I would insist that even the likes of Saddam Hussein deserves a fair trial and a measured punishment for his crimes against humanity. Meanwhile, Professor El Fadl, Omar and Azmeralda Alfi Distinguished Fellow in Islamic Law, defends a doctrine according to which it is permissible to torture someone for eternity for having the wrong beliefs. Excuse me, but who is the bigot among us?

If there is a useful lesson for Americans in the Abdul Rahman affair, it’s this: what the fields of Islamic Studies and Near East Studies need today--but completely lack--are scholars who are willing to give Islam the frontal challenge it so richly deserves. And by “challenge,” I decidedly don’t mean the milquetoast sort of “challenge” one finds in writers like Daniel Pipes or Bernard Lewis, who criticize Islamism but leave Islam itself untouched. Nor do I even mean the sort of “challenge” one finds in scholars like Patricia Crone or Michael Cook, whose muted criticisms of Islam come in the form of indirection and insinuation. I mean scholars capable of entertaining the hypothesis that Islam is false and irrational as such, and are willing to deal with it accordingly.

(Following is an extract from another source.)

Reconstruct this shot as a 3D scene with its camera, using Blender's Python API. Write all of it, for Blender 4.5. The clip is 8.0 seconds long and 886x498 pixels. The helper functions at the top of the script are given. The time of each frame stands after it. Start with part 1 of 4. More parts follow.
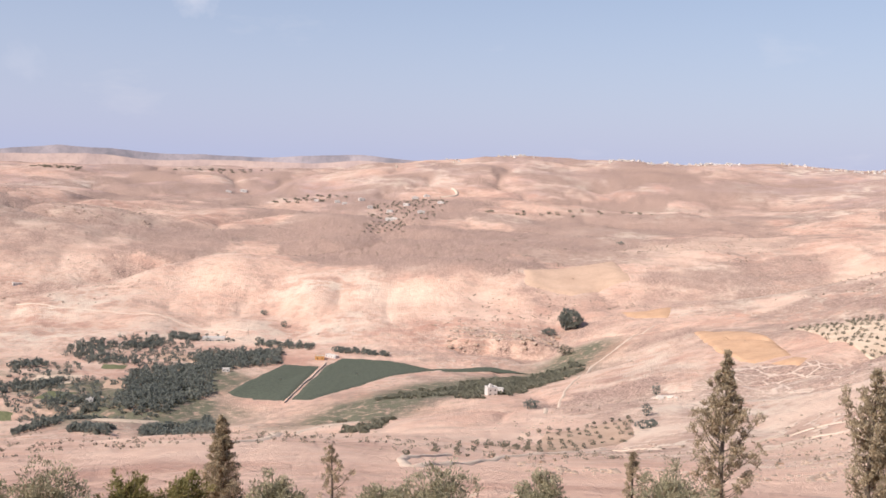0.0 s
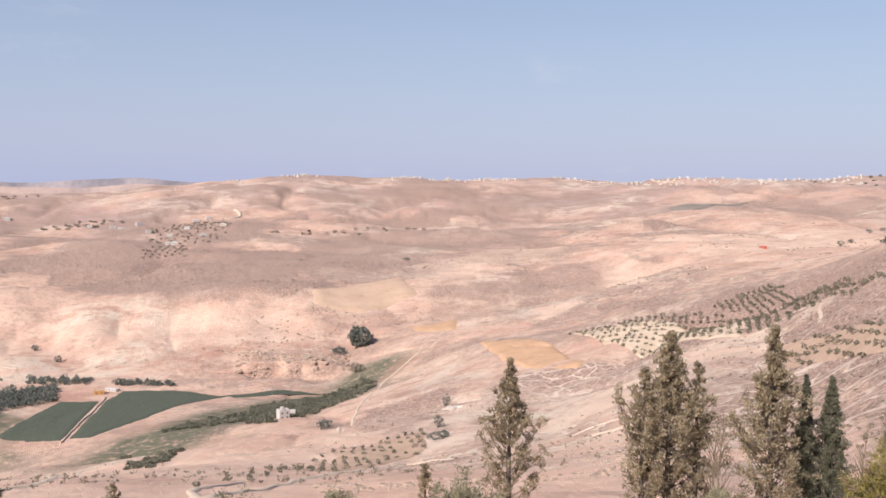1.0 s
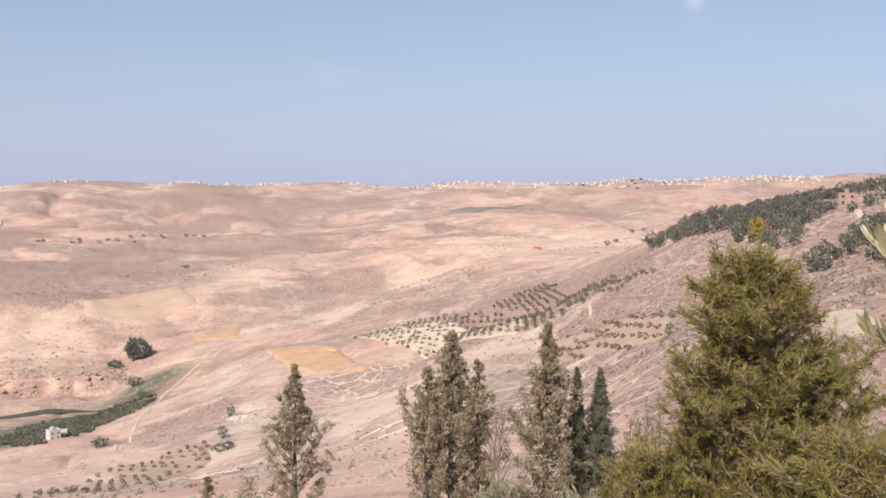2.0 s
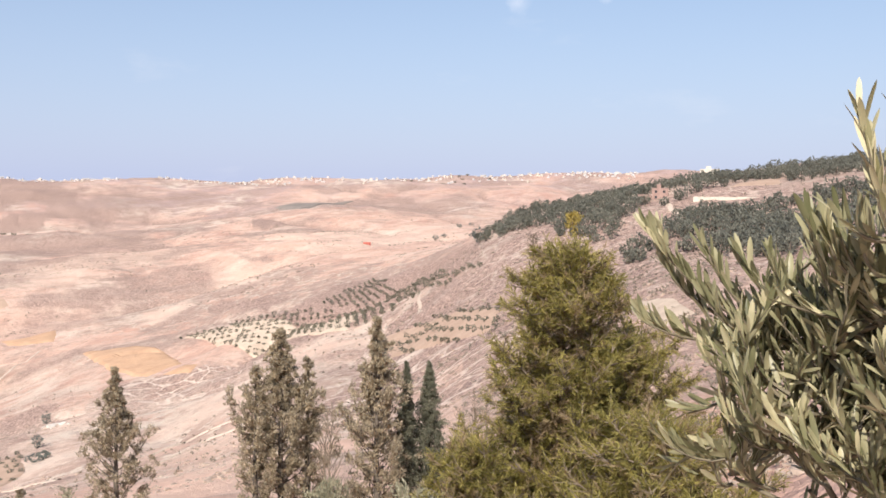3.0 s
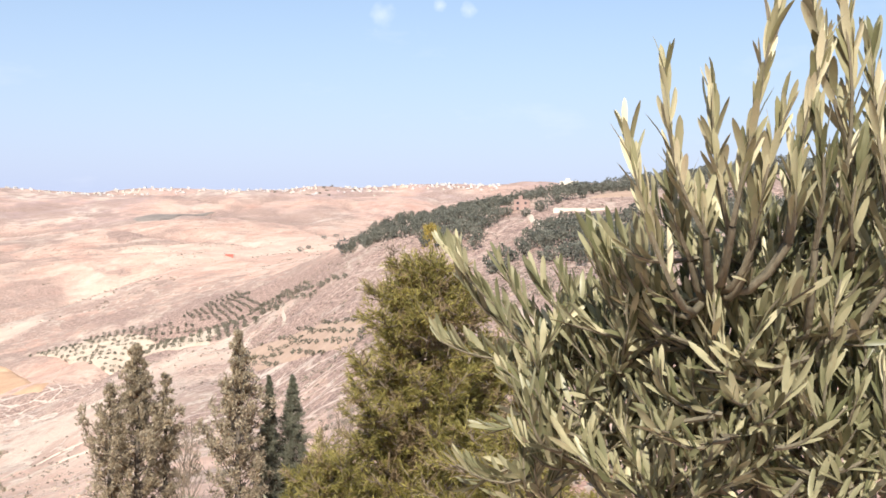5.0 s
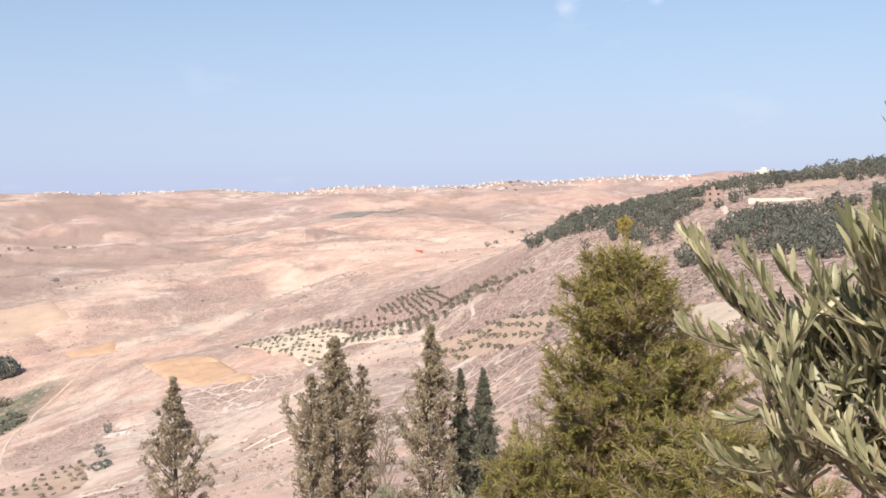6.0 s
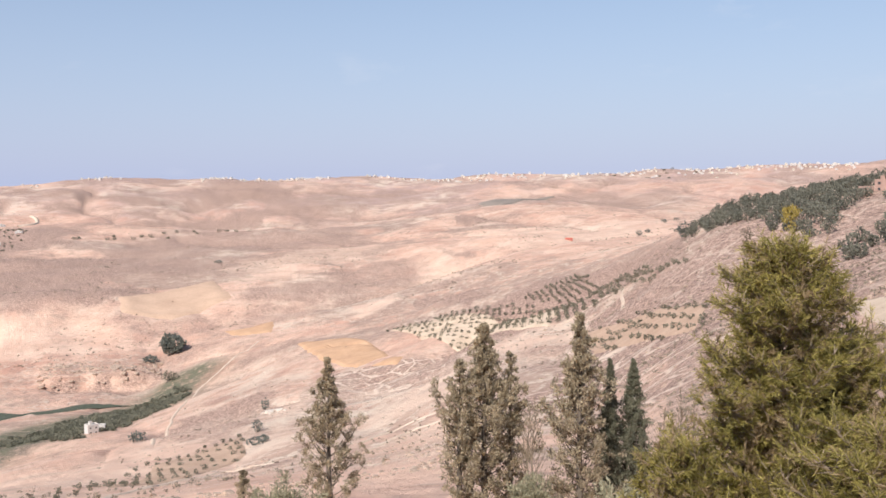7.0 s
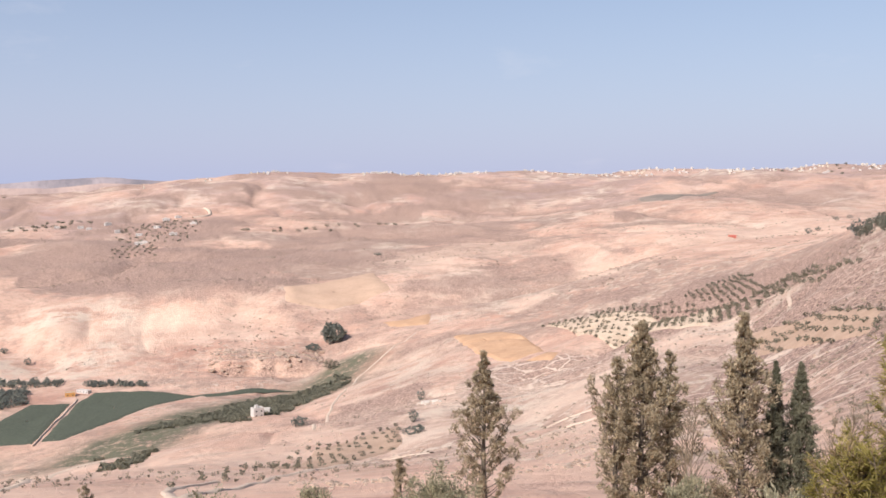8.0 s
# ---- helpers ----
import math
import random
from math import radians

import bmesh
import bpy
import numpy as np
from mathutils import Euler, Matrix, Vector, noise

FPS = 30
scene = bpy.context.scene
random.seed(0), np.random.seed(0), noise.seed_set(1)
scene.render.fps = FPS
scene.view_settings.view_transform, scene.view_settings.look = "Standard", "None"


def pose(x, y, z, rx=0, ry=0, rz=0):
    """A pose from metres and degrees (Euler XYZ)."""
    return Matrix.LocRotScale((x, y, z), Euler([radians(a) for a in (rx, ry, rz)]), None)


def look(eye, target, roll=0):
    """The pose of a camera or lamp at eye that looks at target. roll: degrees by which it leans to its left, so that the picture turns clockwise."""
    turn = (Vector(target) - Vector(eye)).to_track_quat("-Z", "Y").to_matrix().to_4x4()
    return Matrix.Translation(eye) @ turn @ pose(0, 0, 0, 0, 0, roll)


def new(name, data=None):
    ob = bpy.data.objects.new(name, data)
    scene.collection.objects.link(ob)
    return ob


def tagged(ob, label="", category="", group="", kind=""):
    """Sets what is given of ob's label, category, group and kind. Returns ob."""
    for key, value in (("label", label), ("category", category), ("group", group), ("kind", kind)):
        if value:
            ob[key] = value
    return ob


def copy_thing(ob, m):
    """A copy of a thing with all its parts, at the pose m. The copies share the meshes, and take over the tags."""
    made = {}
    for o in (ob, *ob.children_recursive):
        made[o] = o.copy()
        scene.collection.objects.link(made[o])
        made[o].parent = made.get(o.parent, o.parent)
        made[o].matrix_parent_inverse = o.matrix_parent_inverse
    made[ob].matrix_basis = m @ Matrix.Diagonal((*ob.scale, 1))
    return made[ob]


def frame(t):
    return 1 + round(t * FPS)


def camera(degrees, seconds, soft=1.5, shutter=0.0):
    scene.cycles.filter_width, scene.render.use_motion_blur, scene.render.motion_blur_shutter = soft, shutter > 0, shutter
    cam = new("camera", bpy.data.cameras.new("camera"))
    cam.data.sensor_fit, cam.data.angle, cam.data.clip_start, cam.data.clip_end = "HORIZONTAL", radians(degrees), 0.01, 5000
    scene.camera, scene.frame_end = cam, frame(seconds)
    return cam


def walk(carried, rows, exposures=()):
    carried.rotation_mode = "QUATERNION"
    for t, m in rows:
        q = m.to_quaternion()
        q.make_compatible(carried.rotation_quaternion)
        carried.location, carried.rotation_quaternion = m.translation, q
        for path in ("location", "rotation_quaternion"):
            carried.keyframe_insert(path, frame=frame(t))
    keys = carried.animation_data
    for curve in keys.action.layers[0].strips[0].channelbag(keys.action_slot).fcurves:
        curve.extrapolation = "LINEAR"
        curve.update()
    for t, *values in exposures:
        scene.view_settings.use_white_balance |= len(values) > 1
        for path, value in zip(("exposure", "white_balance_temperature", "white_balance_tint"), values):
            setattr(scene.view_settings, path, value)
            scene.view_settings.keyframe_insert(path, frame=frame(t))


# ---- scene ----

Faced with such critics from outside of the field, the reigning stars of the field have nothing to offer in rebuttal but defamation. But for precisely that reason, they have nothing to offer in defense of the Abdul Rahmans of the world. We hard-core secularists are the only critics of Islam capable of offering the sort of defense that the Abdul Rahmans of the world deserve—the one that cuts to the heart of the matter. The principle in question is succinctly stated by the philosopher Ayn Rand in the climactic speech of her epic novel, Atlas Shrugged: “The moral is the chosen, not the forced; the understood, not the obeyed. The moral is the rational, and reason accepts no commandments.” (Atlas Shrugged, p. 944). A word of advice for the apologists of Islam, Muslim or non-Muslim: bring forth a sura like that one, if ye can…(cf. Qur’an, 10:37).